I respect that completely. That's why I do my best to respect my parents, even in heated conflict. I never lose it and swear at them or make insane demands or whatever. I always let them in my room ASAP...I just appreciate a polite, 3 second gesture of a knock-knock-knock!
There seems to be a permeating sense of "I own this house/land/building, follow my orders or GTFO my property" in this God-damned country. The fact of the matter is, nobody owns sh*t! This house is a wood and concrete cube built on a plot of land. Yes, my father pays the bills. Yes, the title is in his name. But does that automatically allow my parents to deny me de facto rules of respect? I highly doubt it.
See, I
choose to respect them, not because the law says it's their property, but because I love them, am grateful for the care they have provided over the years, and feel that mutual respect amongst humans is the most productive, cheerful way to go throughout life. When that attitude is not reciprocated (especially when my mother does not reciprocate because of blatant selfishness and arrogance), then I start to get upset.

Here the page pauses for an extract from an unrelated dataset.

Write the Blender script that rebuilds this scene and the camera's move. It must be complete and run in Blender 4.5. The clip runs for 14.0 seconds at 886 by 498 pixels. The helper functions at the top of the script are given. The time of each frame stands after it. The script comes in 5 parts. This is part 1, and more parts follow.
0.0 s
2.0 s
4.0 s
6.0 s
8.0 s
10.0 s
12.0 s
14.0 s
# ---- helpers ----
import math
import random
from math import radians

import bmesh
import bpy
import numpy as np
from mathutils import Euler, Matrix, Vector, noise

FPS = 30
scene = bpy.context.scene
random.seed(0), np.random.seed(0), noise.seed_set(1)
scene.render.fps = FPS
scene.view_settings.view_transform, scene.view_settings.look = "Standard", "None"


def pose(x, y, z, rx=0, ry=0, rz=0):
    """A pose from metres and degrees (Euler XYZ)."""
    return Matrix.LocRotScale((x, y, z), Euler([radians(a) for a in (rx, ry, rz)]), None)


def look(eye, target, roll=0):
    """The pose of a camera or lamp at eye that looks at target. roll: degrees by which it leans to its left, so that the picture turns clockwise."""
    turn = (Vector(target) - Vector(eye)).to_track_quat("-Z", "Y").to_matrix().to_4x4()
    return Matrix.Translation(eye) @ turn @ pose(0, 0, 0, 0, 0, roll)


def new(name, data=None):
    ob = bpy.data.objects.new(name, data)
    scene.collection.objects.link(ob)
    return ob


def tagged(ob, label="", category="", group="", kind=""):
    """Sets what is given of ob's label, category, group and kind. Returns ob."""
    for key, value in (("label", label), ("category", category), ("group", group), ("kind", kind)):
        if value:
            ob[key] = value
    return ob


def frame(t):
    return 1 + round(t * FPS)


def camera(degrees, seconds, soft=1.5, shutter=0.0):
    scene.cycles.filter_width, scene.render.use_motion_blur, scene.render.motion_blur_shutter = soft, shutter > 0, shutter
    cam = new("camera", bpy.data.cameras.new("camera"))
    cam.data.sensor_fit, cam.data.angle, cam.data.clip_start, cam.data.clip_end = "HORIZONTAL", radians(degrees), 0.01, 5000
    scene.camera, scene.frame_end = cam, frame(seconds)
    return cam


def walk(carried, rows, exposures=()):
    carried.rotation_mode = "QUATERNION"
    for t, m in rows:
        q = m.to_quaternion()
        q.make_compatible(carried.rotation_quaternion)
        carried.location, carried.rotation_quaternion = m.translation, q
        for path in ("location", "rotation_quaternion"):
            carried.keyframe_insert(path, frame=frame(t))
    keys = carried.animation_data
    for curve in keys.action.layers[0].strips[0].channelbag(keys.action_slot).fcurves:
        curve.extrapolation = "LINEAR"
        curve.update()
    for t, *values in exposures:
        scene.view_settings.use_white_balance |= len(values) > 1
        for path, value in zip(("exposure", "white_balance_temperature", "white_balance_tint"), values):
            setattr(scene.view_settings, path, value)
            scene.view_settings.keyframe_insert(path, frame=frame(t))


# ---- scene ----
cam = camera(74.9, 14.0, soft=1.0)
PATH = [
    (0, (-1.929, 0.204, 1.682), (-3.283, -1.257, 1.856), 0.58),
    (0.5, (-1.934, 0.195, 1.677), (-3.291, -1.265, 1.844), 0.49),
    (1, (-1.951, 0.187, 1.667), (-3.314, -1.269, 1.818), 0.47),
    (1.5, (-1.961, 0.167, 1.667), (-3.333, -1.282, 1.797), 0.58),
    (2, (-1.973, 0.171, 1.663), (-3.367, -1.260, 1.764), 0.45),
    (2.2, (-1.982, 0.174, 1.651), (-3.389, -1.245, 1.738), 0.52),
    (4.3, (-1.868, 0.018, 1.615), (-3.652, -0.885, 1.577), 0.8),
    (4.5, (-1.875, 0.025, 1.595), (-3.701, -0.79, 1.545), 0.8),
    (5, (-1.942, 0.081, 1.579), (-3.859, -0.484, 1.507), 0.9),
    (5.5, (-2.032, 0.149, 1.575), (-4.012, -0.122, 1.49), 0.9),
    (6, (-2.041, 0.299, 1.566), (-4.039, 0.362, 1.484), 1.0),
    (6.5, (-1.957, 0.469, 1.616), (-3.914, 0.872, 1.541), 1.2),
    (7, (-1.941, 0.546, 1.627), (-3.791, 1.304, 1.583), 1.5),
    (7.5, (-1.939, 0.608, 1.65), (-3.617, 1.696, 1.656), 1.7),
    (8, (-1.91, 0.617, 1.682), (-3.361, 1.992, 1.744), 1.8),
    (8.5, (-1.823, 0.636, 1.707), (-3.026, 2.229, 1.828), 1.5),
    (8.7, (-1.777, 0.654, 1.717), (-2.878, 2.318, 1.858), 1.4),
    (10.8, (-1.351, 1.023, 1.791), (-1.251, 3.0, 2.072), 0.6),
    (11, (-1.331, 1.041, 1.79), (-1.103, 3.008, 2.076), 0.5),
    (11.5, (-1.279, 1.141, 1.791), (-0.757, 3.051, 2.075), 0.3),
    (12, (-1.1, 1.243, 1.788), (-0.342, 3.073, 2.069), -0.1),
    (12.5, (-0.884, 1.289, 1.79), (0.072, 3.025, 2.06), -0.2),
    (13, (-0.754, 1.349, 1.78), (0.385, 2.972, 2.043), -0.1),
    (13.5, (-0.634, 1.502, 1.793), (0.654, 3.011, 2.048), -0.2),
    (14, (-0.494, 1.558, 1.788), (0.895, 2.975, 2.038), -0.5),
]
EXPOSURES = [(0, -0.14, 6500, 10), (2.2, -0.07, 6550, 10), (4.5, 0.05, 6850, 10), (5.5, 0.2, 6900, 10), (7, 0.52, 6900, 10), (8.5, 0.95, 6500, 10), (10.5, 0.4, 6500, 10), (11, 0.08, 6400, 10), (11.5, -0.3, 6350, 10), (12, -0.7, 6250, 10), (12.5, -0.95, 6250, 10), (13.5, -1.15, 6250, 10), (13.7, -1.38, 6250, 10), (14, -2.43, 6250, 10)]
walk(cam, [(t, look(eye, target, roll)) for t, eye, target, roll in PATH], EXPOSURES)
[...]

I see what you're saying, but I'd challenge you to take a step back and re-establish the foundation of your argument. Like I said, nobody owns sh*t. And when you pop out a kid, I figure you guarantee that child
some form of human dignity.
21% said:
does she just hate noise?
This.
21% said:
And find a way to move out as soon as possible...
My only suggestion is to set a date for moving out, and work quietly and steadily until that date. You can never truly be free in someone else's space. And when you have a date in mind - a goal to work toward - it will feel less oppressive since you know exactly when it is going to end.

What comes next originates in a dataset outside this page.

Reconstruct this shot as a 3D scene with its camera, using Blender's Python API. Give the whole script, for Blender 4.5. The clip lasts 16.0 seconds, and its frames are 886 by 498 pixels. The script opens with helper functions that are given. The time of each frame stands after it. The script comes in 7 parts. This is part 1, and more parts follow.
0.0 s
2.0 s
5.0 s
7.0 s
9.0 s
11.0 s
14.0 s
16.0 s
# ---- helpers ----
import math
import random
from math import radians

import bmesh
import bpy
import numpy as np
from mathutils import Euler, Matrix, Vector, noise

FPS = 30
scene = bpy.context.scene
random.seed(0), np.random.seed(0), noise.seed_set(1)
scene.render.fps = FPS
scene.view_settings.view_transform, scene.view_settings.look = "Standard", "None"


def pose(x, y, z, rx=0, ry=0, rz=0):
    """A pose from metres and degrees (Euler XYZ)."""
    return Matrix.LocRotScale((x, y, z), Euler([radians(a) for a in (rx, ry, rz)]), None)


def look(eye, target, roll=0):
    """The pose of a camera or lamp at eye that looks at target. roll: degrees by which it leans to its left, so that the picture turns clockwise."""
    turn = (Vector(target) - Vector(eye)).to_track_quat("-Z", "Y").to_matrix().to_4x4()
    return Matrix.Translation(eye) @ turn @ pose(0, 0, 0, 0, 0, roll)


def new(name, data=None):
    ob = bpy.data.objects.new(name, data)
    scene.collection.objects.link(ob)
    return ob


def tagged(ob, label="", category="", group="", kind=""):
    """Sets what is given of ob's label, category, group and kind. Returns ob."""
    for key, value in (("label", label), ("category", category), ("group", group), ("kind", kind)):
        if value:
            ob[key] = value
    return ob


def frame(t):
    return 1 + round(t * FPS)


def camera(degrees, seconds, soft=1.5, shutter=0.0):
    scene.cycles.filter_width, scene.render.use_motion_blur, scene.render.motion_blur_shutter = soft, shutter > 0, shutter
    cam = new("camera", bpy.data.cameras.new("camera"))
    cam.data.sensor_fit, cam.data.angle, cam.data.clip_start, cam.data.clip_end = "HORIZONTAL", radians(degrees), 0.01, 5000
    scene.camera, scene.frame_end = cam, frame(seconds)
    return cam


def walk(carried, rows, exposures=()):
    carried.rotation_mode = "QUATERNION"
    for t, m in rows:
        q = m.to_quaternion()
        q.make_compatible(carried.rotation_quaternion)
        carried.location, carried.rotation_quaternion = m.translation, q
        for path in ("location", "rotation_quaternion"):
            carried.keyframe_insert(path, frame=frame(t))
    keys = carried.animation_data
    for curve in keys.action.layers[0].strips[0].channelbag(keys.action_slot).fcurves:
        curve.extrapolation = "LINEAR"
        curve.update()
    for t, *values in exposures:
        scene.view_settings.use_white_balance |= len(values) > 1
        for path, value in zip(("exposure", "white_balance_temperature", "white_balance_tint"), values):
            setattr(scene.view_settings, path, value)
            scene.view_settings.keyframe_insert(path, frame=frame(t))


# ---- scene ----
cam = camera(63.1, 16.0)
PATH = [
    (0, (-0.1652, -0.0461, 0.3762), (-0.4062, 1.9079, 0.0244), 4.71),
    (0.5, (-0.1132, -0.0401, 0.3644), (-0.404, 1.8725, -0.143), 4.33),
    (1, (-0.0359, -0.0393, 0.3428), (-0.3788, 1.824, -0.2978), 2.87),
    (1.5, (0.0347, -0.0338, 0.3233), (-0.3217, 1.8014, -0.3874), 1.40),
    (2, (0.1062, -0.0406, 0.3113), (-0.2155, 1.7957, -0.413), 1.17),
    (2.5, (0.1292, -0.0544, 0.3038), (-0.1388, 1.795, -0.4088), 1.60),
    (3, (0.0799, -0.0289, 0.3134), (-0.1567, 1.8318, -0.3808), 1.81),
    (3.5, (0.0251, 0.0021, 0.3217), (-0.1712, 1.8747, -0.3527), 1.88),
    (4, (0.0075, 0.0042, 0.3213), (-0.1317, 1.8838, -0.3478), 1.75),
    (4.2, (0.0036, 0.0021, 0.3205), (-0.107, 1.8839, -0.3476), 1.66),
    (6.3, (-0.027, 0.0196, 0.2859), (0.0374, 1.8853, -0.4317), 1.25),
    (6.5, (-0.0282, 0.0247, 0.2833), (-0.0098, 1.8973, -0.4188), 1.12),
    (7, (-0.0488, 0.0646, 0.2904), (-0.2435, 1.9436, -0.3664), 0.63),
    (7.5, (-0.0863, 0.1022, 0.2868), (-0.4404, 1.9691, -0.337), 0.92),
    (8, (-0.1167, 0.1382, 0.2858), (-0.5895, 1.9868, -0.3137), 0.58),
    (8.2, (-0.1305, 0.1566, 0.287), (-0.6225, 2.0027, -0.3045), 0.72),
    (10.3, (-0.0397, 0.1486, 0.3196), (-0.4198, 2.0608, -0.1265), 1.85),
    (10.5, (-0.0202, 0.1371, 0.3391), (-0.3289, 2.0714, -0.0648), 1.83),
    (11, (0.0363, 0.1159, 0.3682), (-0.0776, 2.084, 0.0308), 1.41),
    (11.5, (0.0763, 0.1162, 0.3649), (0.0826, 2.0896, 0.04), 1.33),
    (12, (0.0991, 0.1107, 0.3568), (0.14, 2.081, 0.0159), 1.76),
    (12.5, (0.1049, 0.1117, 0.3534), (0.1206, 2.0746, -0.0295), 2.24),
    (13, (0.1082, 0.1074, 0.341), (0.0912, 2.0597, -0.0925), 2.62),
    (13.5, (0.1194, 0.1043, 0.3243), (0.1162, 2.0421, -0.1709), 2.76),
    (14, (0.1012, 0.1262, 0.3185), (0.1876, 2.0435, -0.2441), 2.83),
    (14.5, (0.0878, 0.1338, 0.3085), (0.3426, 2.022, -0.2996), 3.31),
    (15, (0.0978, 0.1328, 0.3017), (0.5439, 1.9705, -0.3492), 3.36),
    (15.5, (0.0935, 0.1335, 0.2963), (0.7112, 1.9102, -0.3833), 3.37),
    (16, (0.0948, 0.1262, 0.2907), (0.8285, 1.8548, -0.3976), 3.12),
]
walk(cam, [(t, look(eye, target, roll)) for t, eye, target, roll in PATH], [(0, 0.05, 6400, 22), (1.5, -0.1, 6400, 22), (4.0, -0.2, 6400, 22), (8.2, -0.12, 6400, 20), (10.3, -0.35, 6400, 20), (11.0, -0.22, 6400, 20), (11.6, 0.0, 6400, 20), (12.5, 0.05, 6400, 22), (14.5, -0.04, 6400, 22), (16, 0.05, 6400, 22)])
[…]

I'm afraid the most you can do is count down the days till you go off to college. In the meantime, earphones are the only way to preserve your sanity. Unfortunately, as utterly unfair as it might seem, it's her roof/her rules.
EDIT: I just saw where you said you were turning 20. Is there some reason why you are unable to move out? (not judging)
I
was going to move out...but I let my flaws get the best of me. I had a full-time job, big plans, etc. But my financial mishandling and addictive personality had other things in store.
Here's the thing, it was a blessing that I got out of that job and into a community college. It was high stress -- my supervisor/main co-worker was an ex-methhead. He had transferred his addiction to opiates. I can tell more if you really care to hear, but I'll just leave it at this: NOT a good person for an INFP to be around.
I felt like I was walking on eggshells every day.
What was not a blessing was the way I managed my money. It was a big-time learning experience for me. Unfortunately, it set me back quite a bit.
Anyway, now I'm going to a local community college, trying to figure out what I want to do, and whether or not I am even meant for the educational system. Unless I land a scholarship, there will be no "going away to college." Which is fine, I'm not too concerned about that.
You could try buying headphones. Some of the more expensive ones have wonderful bass and sometimes sound canceling.
They can get uncomfortable after wearing for too long, but the sound quality is much better than with ear buds (at least IMO).
Earbuds, headphones, whatever, they're all the same. I like the perspective of hearing the sound come at me from a few feet away, and I like the gentle vibrations of the sound waves through my body. If you ask me, headphones/earbuds are for the bus, the library, or 2 AM. Not 2 PM in my bedroom!
It sounds a lot like the tension that results from being 19. You are pretty much ready to be living on your own, or to go away to school. These types of conflict will likely increase until you move out. But it isn't a bad thing because that day is coming soon.
You speak words of wisdom. I have come to accept this. I just wish my mother showed some mutual respect. I really do care about her, but it's hard to even be around her when she's a bitch all the time. I feel our relationship could be much better until the time I do move out.
jenocyde said:
I'm not sure where your father is in this equation, but do you think he would be willing to intercede on your behalf?
My father is excellent. Always knocks, only complains about music if it's far too loud, or rap. A good-hearted Fe, so he's good about providing the whole mutual respect thing.
He's confronted me about this and asked me to use my earbuds and whatnot (my mother complains to him about my noise, sometimes). I calmly explain the
actual scenario to him, and half the time there appears a look on his face that seems to say, "Wow...what is going on in this woman's head?"